John S. Carroll, a widely admired newspaper editor who restored the reputation and credibility of The Los Angeles Times in the early 2000s even as he fought bitterly with the paper’s cost-conscious corporate parent, died on Sunday at his home in Lexington. He was 73. Lee Carroll, his wife, said the cause was Creutzfeldt-Jakob disease, a rare neurological disorder. Carroll also served as editor of the Lexington Herald-Leader and of the Baltimore Sun. He helped deliver 13 Pulitzer Prizes to The Times during his five-year tenure there.
By Al Cross
Director, Institute for Rural Journalism and Community Issues
The best tributes to the late John Carroll, one of America’s greatest newspaper editors, will probably be written by people who worked with him — those whose journalism and careers he profoundly influenced, and whose work benefited from what Wendell Rawls called his “velvet touch, soft ear, careful tongue and steel spine.”
But many who weren’t on the same payroll as John, including those of us who competed against him and his staffs, can feel after his tragic death that we really did work with him — in that great, collective cause that all journalists should feel: public service that improves communities, states, our nation and our world.

“Kentucky is a better place because of him,” community-journalism specialist Liz Hansen, recently retired from Eastern Kentucky University, said of our friend on Facebook. That’s one of the finest compliments that can be paid to a journalist, and John deserved it — for what he did for the Lexington Herald-Leader, for the newspaper’s service area, for Eastern Kentucky and for the state’s educational system, including the University of Kentucky, where I work.
If there was a sacred cow in the Lexington news media, it was UK basketball, but John directed an investigation of payoffs in the program, and it won the newspaper its first Pulitzer Prize in 1986. That also cost the paper advertising and circulation, and a gunshot through the pressroom windows amid protest rallies and a bomb threat, but the university changed its ways.
John’s reaction to all that summed up the difference in journalism and other trades: “In marketing, the idea is to manage the number of complaints down to zero. That’s fine if you’re making toasters, but a newspaper that gets no complaints is a dead newspaper.”
Earlier, when John arrived to take the editorship of the Lexington Herald in 1979, I was a bureau reporter for The Courier-Journal, which covered all of Kentucky from its Louisville base and enjoyed strong circulation in much of Eastern Kentucky, where the Herald and its afternoon sister, The Lexington Leader, were punching below their weight. But the Knight-Ridder chain, which had brought John in from The Philadelphia Inquirer, put new emphasis on covering the rural region at a time when we started sending it an early edition without late sports — even UK ballgames.

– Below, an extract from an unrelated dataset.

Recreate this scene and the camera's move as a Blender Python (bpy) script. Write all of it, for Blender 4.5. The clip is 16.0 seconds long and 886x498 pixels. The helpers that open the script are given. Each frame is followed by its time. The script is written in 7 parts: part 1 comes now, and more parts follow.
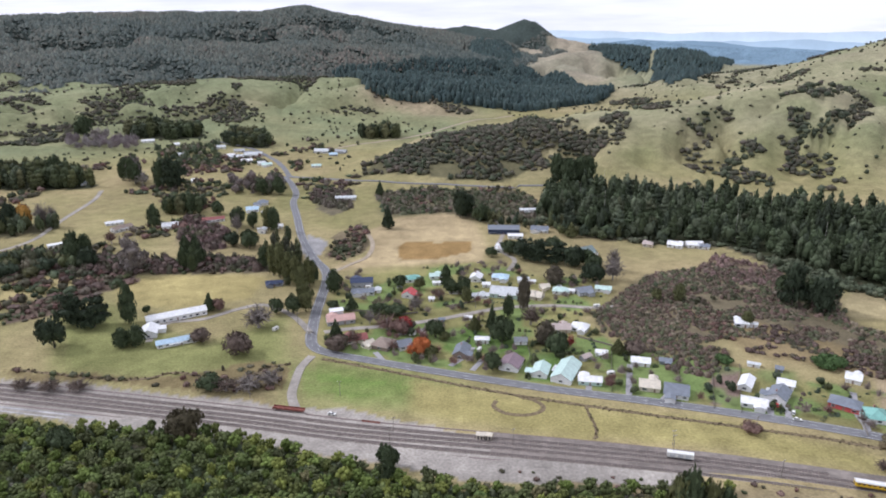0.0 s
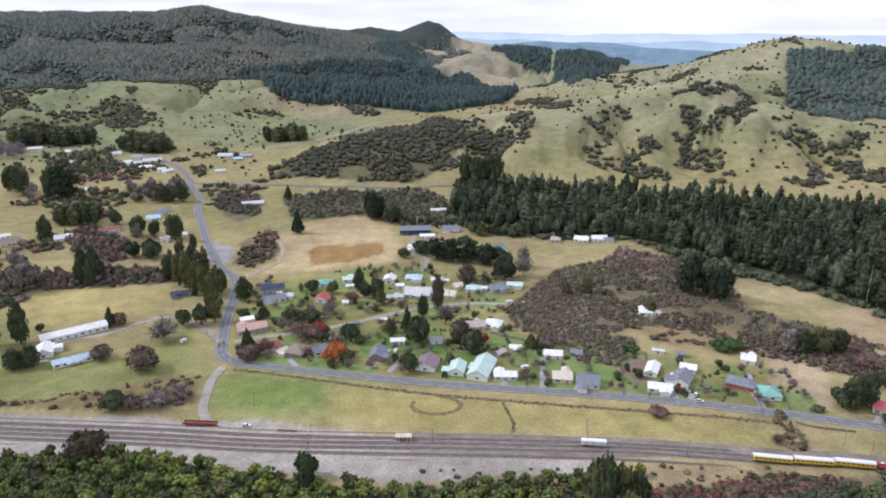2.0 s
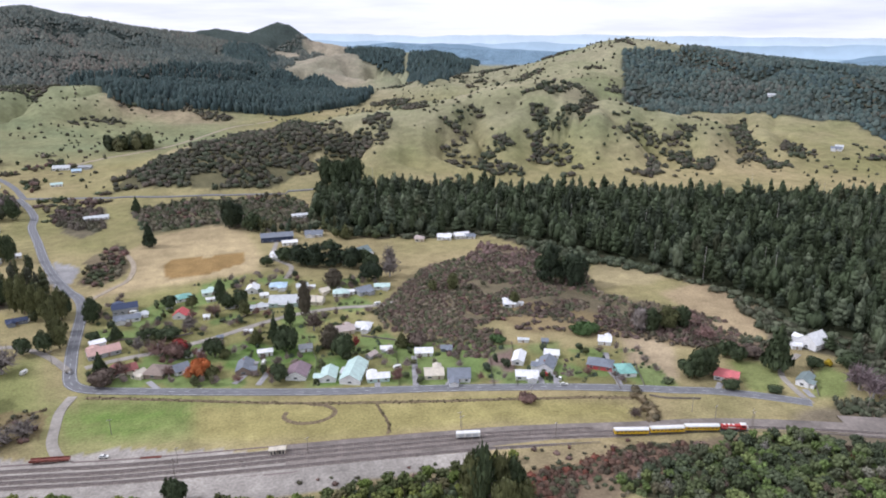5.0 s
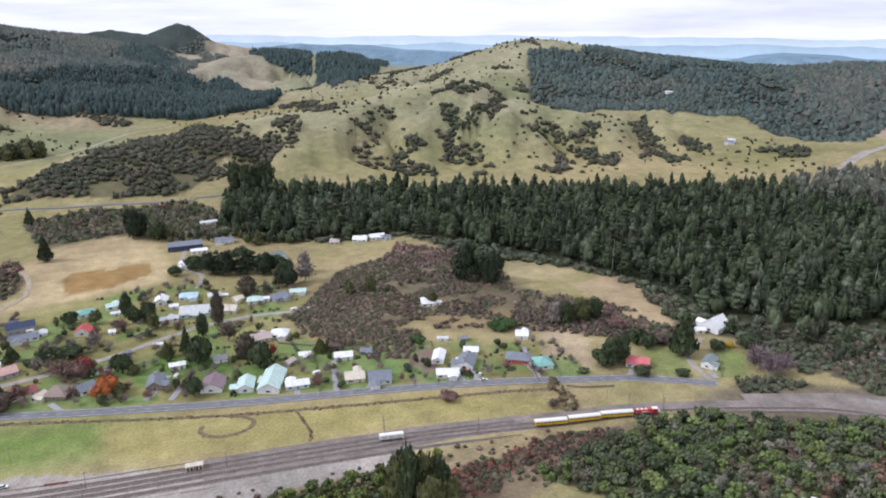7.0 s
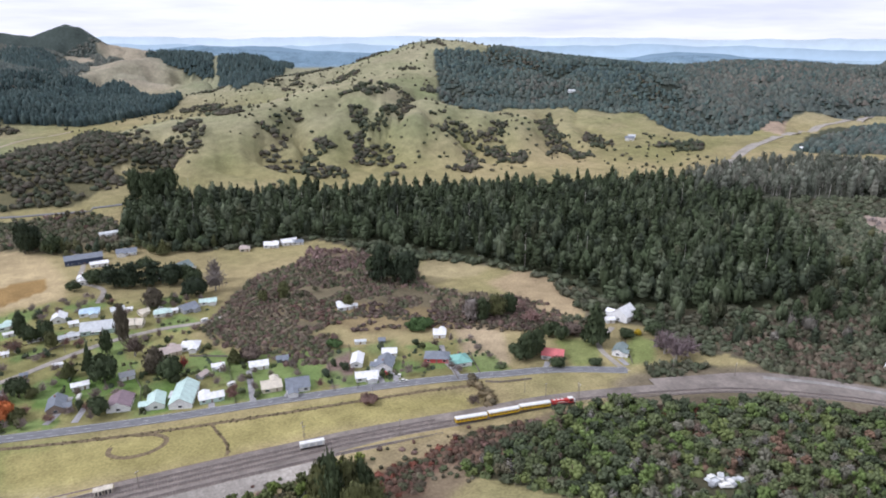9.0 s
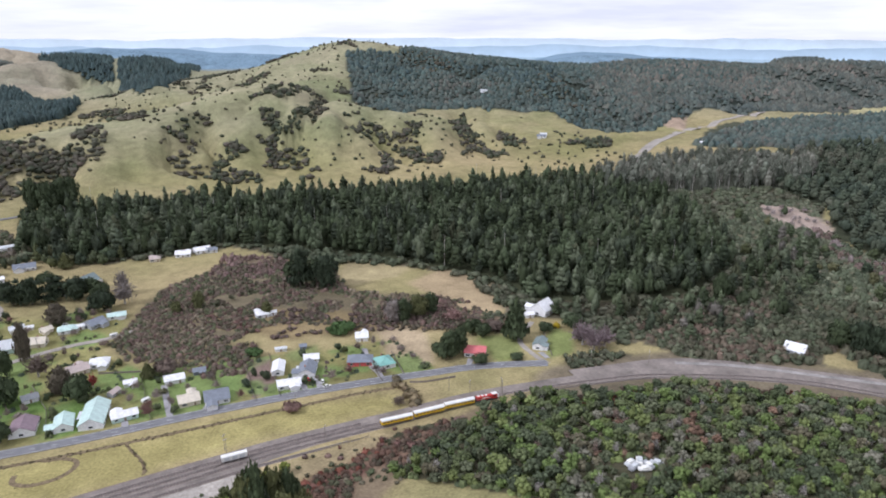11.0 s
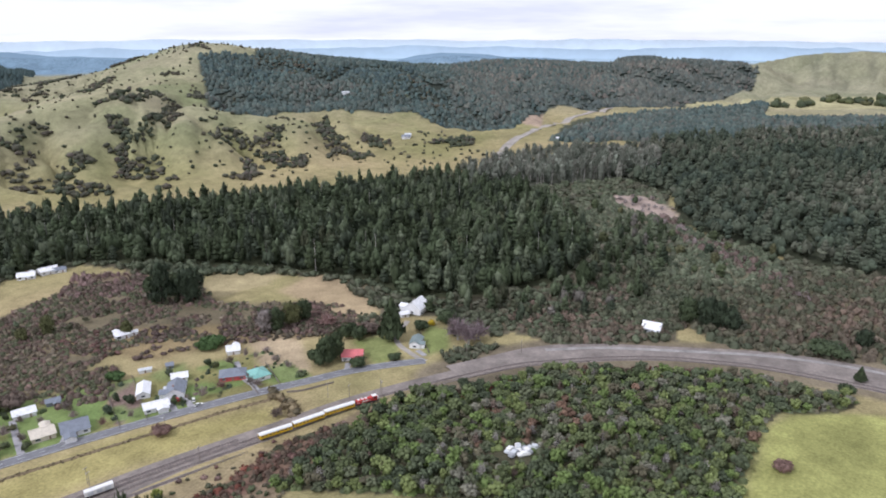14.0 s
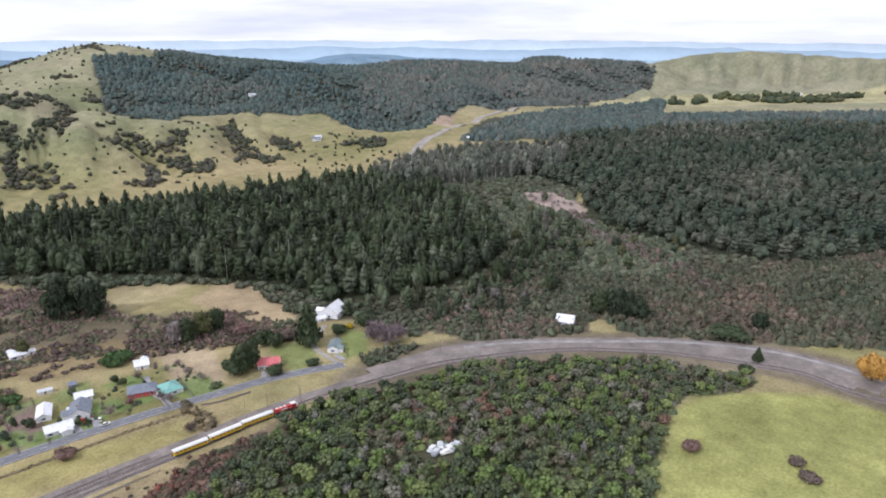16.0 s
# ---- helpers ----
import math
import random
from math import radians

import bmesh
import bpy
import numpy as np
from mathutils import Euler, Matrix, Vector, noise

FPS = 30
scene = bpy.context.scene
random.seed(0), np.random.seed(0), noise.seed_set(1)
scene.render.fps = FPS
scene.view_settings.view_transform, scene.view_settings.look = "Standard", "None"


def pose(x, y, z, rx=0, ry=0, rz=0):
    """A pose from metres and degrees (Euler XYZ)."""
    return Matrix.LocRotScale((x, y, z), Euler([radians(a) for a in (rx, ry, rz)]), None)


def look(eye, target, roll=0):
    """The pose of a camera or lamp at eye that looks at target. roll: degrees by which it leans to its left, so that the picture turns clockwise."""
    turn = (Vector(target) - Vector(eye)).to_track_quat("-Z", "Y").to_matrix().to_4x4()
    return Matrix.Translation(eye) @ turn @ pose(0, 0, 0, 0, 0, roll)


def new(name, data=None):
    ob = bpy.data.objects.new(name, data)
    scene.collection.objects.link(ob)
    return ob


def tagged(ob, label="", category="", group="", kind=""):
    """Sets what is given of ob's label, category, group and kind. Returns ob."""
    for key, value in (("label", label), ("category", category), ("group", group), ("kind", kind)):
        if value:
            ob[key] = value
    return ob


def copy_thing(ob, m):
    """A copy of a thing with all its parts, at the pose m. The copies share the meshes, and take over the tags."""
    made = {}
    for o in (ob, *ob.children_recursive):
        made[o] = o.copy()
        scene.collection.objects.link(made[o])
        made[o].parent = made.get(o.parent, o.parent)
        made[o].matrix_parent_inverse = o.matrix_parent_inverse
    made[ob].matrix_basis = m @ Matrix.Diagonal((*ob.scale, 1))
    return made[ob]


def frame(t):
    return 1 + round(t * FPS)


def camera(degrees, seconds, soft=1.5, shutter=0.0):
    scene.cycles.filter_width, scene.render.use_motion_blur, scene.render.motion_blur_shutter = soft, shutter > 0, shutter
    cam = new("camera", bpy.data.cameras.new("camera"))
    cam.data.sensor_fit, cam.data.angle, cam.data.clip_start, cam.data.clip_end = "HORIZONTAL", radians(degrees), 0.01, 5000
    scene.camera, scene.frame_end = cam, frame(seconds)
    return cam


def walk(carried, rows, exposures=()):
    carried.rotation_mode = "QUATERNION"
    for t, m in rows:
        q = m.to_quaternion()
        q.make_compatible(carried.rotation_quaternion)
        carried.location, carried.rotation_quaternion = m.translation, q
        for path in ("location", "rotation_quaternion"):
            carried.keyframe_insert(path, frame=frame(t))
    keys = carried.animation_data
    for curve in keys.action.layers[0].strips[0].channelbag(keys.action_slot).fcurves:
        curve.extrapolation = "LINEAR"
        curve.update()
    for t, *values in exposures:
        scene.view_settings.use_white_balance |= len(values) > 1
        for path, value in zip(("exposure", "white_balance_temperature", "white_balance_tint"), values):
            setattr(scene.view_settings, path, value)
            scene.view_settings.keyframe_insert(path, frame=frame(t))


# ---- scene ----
# The camera hovers 200 m over the valley floor and turns to its right.
EYE = 200.0
cam = camera(64.2, 16.0, soft=1.9)
# seconds, yaw, pitch, roll in degrees
ROWS = [
    (0, -0.00, -18.10, 0.26),
    (0.5, -1.84, -18.08, 0.19),
    (1, -3.75, -18.06, 0.14),
    (1.5, -5.55, -18.04, 0.09),
    (2, -7.46, -18.02, 0.05),
    (2.5, -9.32, -18.00, 0.02),
    (3, -11.32, -17.98, -0.01),
    (3.5, -13.18, -17.96, -0.03),
    (4, -15.19, -17.94, -0.04),
    (4.5, -17.00, -17.92, -0.05),
    (5, -18.93, -17.90, -0.05),
    (7.5, -27.88, -17.82, -0.01),
    (8, -29.73, -17.80, -0.00),
    (8.5, -31.48, -17.78, 0.01),
    (9, -33.35, -17.77, 0.03),
    (11.5, -42.01, -17.69, 0.10),
    (12, -43.89, -17.68, 0.11),
    (12.5, -45.68, -17.67, 0.11),
    (13, -47.60, -17.65, 0.11),
    (13.5, -49.38, -17.64, 0.11),
    (14, -51.13, -17.62, 0.11),
    (14.5, -52.86, -17.61, 0.09),
    (15, -54.72, -17.60, 0.07),
    (15.5, -56.43, -17.58, 0.05),
    (16, -58.31, -17.57, 0.02),
]
walk(cam, [(t, pose(0, 0, EYE, 90 + pitch, 0, yaw) @ pose(0, 0, 0, 0, 0, -roll)) for t, yaw, pitch, roll in ROWS],
     exposures=[(0.0, 0.13, 5830, 18), (16.0, 0.13, 5830, 18)])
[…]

Under John and Publisher Creed Black, a native of Harlan in southeastern Kentucky, the merged Herald-Leader became a real force in Eastern Kentucky, and that was especially important in 1989, when the state Supreme Court ruled the state school system unconstitutional — in a case brought by poor, rural districts. The Herald-Leader’s response was an investigative package called “Cheating Our Children,” which turned over some long-stuck rocks in the region, as John might have said, and had as much or more impact on the education-reform legislation as The Courier-Journal did.
When John left to edit The Baltimore Sun in 1991, I was The Courier-Journal’s political writer, and I can admit now that it was a bit of a relief to see him go. He knew how to recruit good people and manage them in ways that produced a newspaper that was in many ways fully competitive with the larger Courier-Journal. It certainly was with me. In those days, the front line of Kentucky’s journalism wars was on Shelby Street in Frankfort, where our bureau’s address was 614-B and the Herald-Leader’s was 612-A. John’s successors maintained that competitive spirit, and both papers benefited from it; so did Kentuckians, especially those in the far reaches of the state, far from the major cities.
The last decade’s financial pressures on newspapers mean that rural coverage and circulation have greatly declined, at papers in Kentucky and elsewhere. Now my job is helping the smaller, rural news outlets pick up the slack. John Carroll will continue to inspire us.
Al Cross is director, Institute for Rural Journalism and Community Issues, associate extension professor, School of Journalism and Telecommunications and faculty senator, College of Communication and Information, University of Kentucky.